The bigger players, too, are not immune to crises. Floor Co, for instance, used to employ 400 workers earlier; now there are only 80 left. Orders are few and there is a surplus of production. Not all machines at Floor Co are in use, and the workers are idle most of the time. The manager on duty explains that it is a case of "too many people having entered the business".
In 1967-69, a Left-led government fixed a distress price which ensured that exporters could not sell below the distress price, and would, in turn, pay a minimum price to the producers. But this practice was stopped when the Congress-led United Democratic Front (UDF) came to power.
The crisis varies from place to place. In Alapuzha district, majority of the workers are on contract. They have no principal employer and are not directly employed. They are paid piece rate wages, which approximate Rs.133-Rs.200 a day.

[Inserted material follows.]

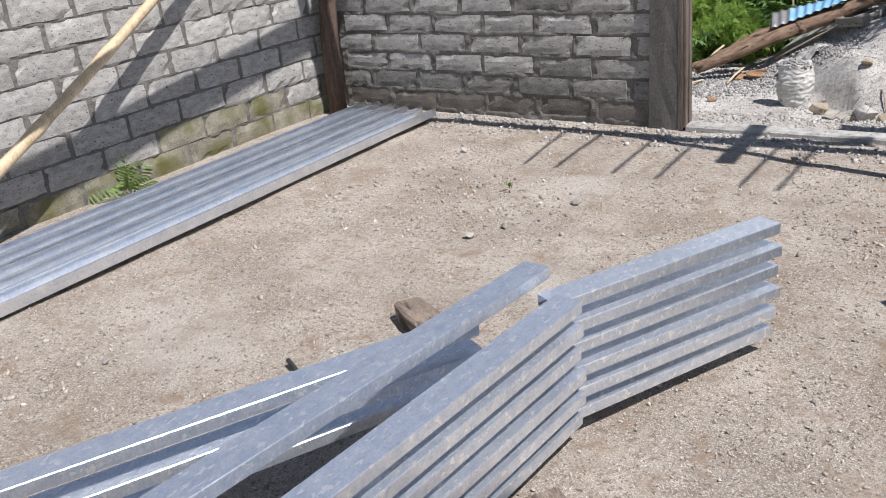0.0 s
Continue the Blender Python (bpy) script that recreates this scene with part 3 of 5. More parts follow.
door_post()
beam = tagged(part("roof_beam", box_bm(7.5, 0.10, 0.11, 0.006, (0.2, 4.67, 2.855)), M_POST, None), "long wooden beam carried on the post", "beam")
tagged(part("cross_plank", box_bm(0.10, 0.85, 0.035, 0.004, (0.41, 4.63, 2.93)), M_POST, None), "short plank laid across the beam", "plank")
tagged(part("tie_board", box_bm(1.1, 0.09, 0.03, 0.004, (0, 0, 0), pose(0.55, 4.74, 2.962, 0, 0, 9)), M_POST, None), "loose board lying along the beam", "board")


def beam_rods():
    first = None
    for i, (x, lean) in enumerate(((-0.70, 0.1), (-0.47, 0.03), (-0.12, 0.02), (0.14, 0.0), (0.60, -0.04), (0.79, -0.05))):
        m = pose(x, 4.28, 2.92, 0, 0, math.degrees(lean))
        if first is None:
            v, f = tube_arrays([(0, -0.42, 0), (0, 0, 0.004), (0, 0.45, 0)], [0.011] * 3, 7)
            first = tagged(mesh_object("iron_rod", v, f, M_IRON), "thin rusty iron rod lying across the beam", "rod", "rods on the beam")
            first.matrix_world = m
        else:
            copy_thing(first, m)


beam_rods()
tagged(part("rafter", box_bm(0.11, 4.4, 0.10, 0.006, (0, 0, 0), pose(-3.21, 2.9, 2.51, 9.6, 0, 0)), M_POST, None), "sloping wooden rafter above the block wall", "rafter")
corner = tube("corner_post", [(-4.30, 5.06, -0.05), (-4.315, 5.07, 0.5), (-4.28, 5.09, 1.1), (-4.31, 5.10, 1.8), (-4.29, 5.1, 2.6)], [0.075, 0.068, 0.066, 0.06, 0.058], M_DARKPOST, None, sides=10, wobble=0.12, seed=3)
tagged(corner, "dark weathered tree-trunk post in the room's corner", "post")


def bamboo_pole():
    a, b = Vector((-4.10, 1.40, 0.0)), Vector((-4.36, 4.75, 1.80))
    pts, rad = [], []
    for i in range(37):
        u = i / 36
        pts.append(a.lerp(b, u) + Vector((0, 0, -0.05 * math.sin(math.pi * u))))
        rad.append(0.034 - 0.008 * u + (0.005 if i % 6 == 0 else 0))
    tagged(tube("bamboo_pole", pts, rad, M_BAMBOO, None, sides=10), "dry yellow bamboo pole leaning on the block wall", "bamboo pole")


# ---------------------------------------------------------------- steel channels
def steel_channel(a, b, z, label="galvanised steel channel with an embossed top", roll=0.0, group="steel channels", width=0.085, flange=0.036, mat=None, lip=0.012, t=0.0025):
    """An open C channel from a to b: a web on top, two flanges and their turned-in lips."""
    a, b = Vector((*a, z)), Vector((*b, z)) if len(b) == 2 else Vector(b)
    d = b - a
    L, mat = d.length, mat or M_ZINC
    root = new("steel_channel")
    part("web", box_bm(width, L, t, 0.0007, (0, L / 2, -t / 2)), mat, root)
    for s in (-1, 1):
        part("flange", box_bm(t, L - 0.001, flange - t, 0.0006, (s * (width / 2 - t / 2 - 0.0002), L / 2, -t - (flange - t) / 2)), mat, root)
        part("lip", box_bm(lip, L - 0.002, t, 0.0006, (s * (width / 2 - t - lip / 2), L / 2, -flange + t / 2 + 0.0003)), mat, root)
    y = d.normalized()
    x = y.cross(Vector((0, 0, 1))).normalized()
    root.matrix_world = Matrix.Translation(a) @ Matrix((x, y, x.cross(y))).transposed().to_4x4() @ pose(0, 0, 0, 0, roll, 0)
    return tagged(root, label, "steel channel", group)


KNEE = Vector((-0.945, 1.965))
END_A = Vector((-0.556, 2.712))
END_B = Vector((-1.52, -0.35))
END_D = Vector((-2.29, -0.2))
rc = random.Random(21)
for i in range(6):
    z = 0.466 - i * 0.0735
    o = Vector((rc.uniform(-0.012, 0.012), rc.uniform(-0.012, 0.012)))
    steel_channel(KNEE + o * 0.5 + Vector((-0.03, -0.04)), END_A + o, z, "galvanised steel channel lying in a stack")
for i in range(6):
    z = 0.468 - i * 0.0735
    o = Vector((rc.uniform(-0.01, 0.01), rc.uniform(-0.012, 0.012)))
    steel_channel(KNEE + Vector((0.02, -0.005)) + o * 0.6, END_B + Vector((0.33, -0.1)) + o, z, "galvanised steel channel lying in a stack")
steel_channel((-1.06, 2.04), END_B + Vector((0.12, 0.05)), 0.512, "galvanised steel channel laid loose on the stack")
for i in range(3):
    z = 0.40 - i * 0.085
    o = Vector((rc.uniform(-0.012, 0.012), rc.uniform(-0.012, 0.012)))
    steel_channel(Vector((-1.18, 1.86)) + o, END_D + o + Vector((0.0, -0.02 * i)), z, "galvanised steel channel with its open side showing")
for i, x in enumerate((-4.03, -3.88, -3.73, -3.59, -3.46)):
    ob = steel_channel((x + 0.03 * (2 - i) * 0.3, -2.2), (x, 5.15 - 0.02 * i), 0.03 + 0.004 * (i % 2), "galvanised steel channel lying on the dirt beside the wall", 180, "channels along the wall", 0.128, 0.055, M_ZINCBRIGHT)


# ---------------------------------------------------------------- logs outside
LOG_D = Vector((0.818, 0.479, 0.32)).normalized()
LOG_P = Vector((-1.062, 10.506, 0.15))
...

Yet their wages are better than that of those who work for small producers, which prevents them from joining common struggles on issues concerning the coir industry as a whole. But even the piece-rate is exploitative if the length of every piece is allowed to increase. A minimum wage is fixed for 96 pieces of coir but the exporter can decide the length of the yarn. Ultimately, a worker ends up spinning 120 to 140 pieces of coir a day.

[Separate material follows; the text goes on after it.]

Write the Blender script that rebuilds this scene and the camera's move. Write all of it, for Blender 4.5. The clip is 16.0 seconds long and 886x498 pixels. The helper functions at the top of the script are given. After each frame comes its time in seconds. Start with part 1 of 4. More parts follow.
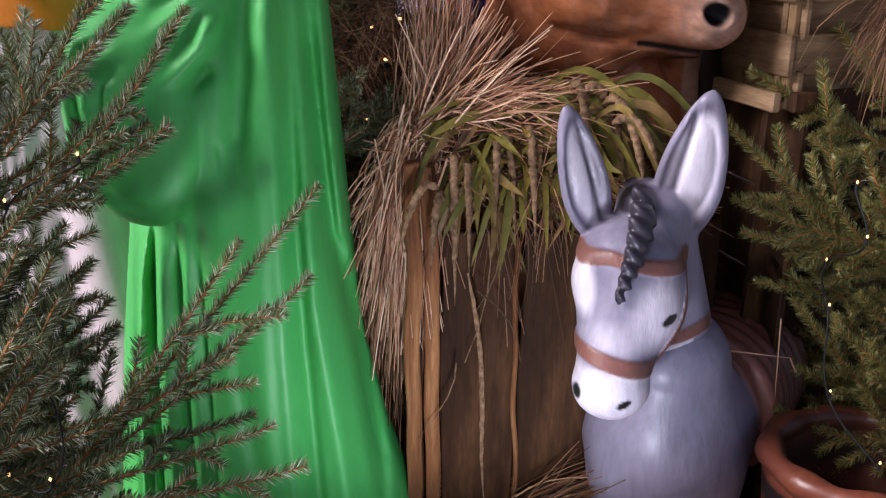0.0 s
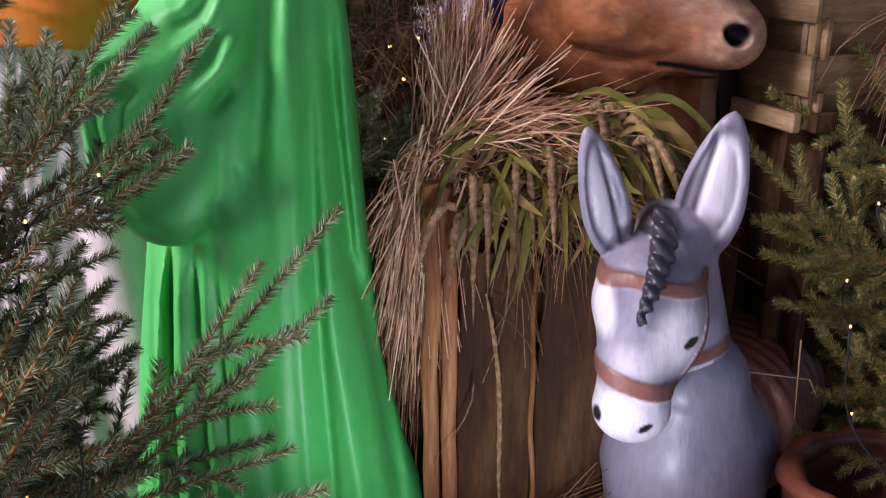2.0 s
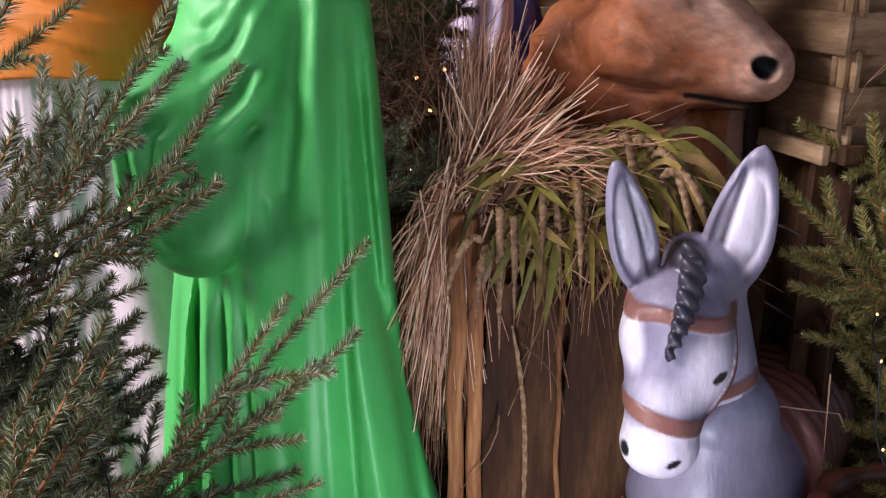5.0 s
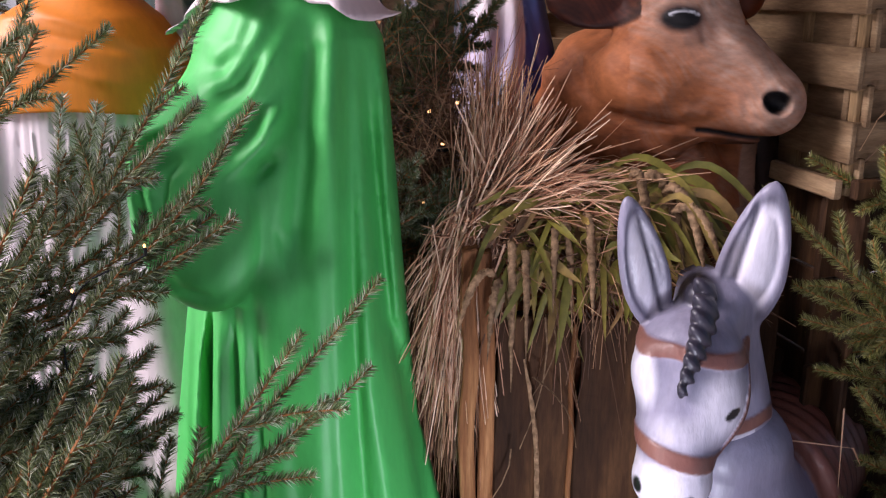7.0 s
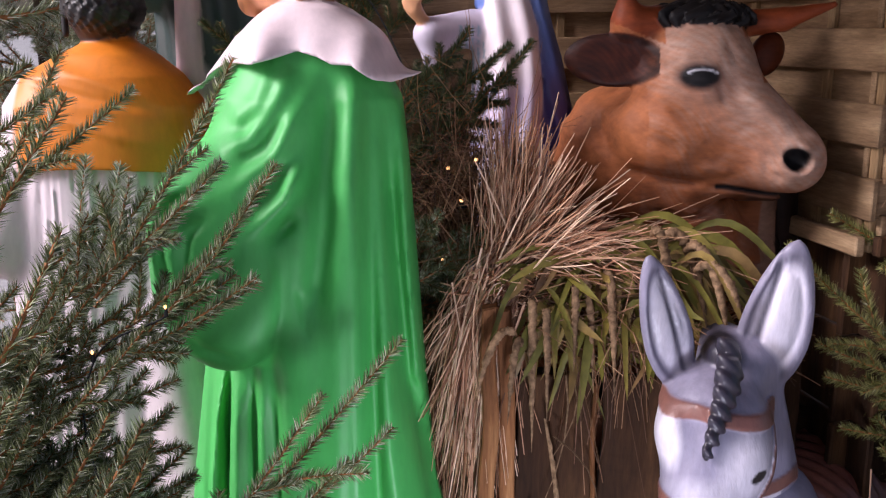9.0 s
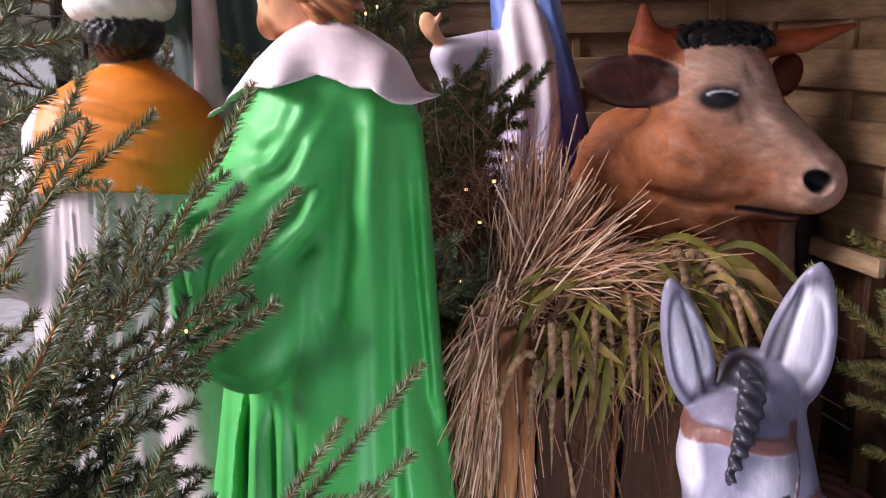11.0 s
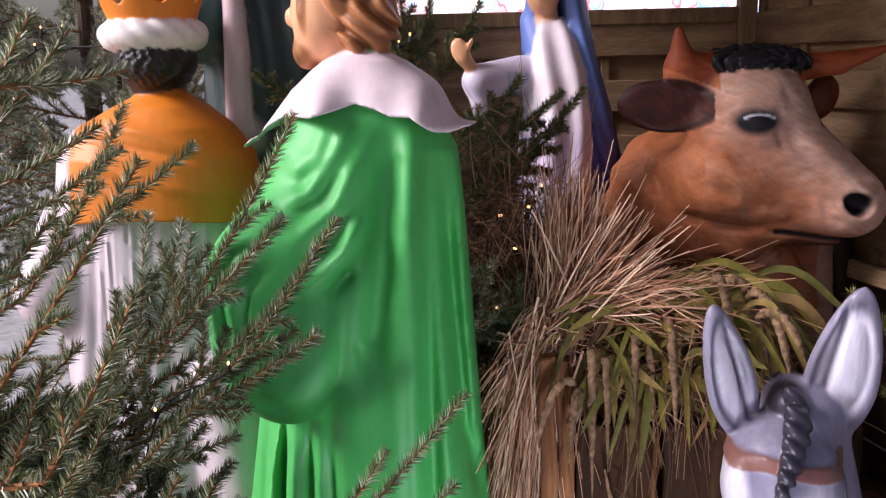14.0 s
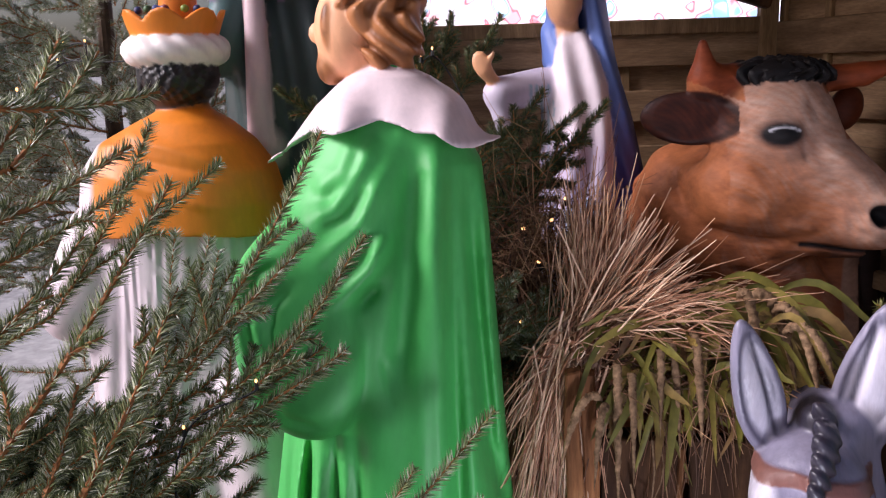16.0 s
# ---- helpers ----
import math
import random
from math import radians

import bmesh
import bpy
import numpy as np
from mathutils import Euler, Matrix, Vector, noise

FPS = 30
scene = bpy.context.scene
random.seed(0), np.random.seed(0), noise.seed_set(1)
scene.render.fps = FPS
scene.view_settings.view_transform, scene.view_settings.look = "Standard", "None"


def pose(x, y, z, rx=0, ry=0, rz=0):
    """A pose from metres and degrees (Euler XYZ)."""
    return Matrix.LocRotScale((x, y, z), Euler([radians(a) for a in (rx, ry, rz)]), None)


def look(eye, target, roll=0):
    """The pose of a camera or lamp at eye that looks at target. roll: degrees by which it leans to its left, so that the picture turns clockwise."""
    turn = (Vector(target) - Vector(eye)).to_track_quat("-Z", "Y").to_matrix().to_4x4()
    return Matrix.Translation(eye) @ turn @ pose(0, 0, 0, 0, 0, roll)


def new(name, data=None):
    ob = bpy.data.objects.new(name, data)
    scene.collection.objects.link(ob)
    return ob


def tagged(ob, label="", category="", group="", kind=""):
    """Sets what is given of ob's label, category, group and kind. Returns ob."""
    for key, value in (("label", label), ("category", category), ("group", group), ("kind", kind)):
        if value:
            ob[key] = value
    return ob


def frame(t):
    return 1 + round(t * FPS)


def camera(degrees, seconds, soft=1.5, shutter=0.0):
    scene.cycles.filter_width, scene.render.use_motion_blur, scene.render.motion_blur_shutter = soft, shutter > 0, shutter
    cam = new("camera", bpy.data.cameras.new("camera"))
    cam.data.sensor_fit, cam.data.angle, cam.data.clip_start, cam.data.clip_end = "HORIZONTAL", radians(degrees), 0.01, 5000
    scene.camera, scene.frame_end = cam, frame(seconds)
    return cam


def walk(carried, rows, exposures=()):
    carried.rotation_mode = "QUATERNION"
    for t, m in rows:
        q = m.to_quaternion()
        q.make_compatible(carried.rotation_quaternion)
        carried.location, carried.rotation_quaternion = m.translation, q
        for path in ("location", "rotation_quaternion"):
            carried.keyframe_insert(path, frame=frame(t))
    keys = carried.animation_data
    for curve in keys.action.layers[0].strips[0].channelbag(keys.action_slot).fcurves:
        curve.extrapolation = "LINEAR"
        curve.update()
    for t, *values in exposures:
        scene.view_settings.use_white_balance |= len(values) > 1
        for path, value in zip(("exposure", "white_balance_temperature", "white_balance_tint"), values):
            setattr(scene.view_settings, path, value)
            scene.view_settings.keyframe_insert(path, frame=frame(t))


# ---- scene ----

The bigger players in the industry have modernised their factories and use jute, and polyvinyl chloride to make ropes. This means that they are better able to withstand the fall in prices because production is more economical. Low costs of production in neighbouring States such as Tamil Nadu and the use of acrylic fibre have depressed the earnings of the small-scale coir entrepreneur. The decline of coconut production in the traditional coir-producing areas has increased the scarcity of coconut husk and fibre and this has made Kerala depend on fibre imports from Tamil Nadu. The increase in fibre prices in the last few years has also worsened the conditions of small producers and workers.
So, does the government plan to do anything about it? Gurudasan pointed out that the present UDF government's industrial policy had said that investing in the coir sector would be a waste.
Gurudasan and Anandan point out that the rising prices of essential commodities cut into the real wages of coir workers. The LDF has committed itself to introducing a minimum export price and a floor price, should it come to power in the State. It is also committed to increasing worker representation in the Coir Board.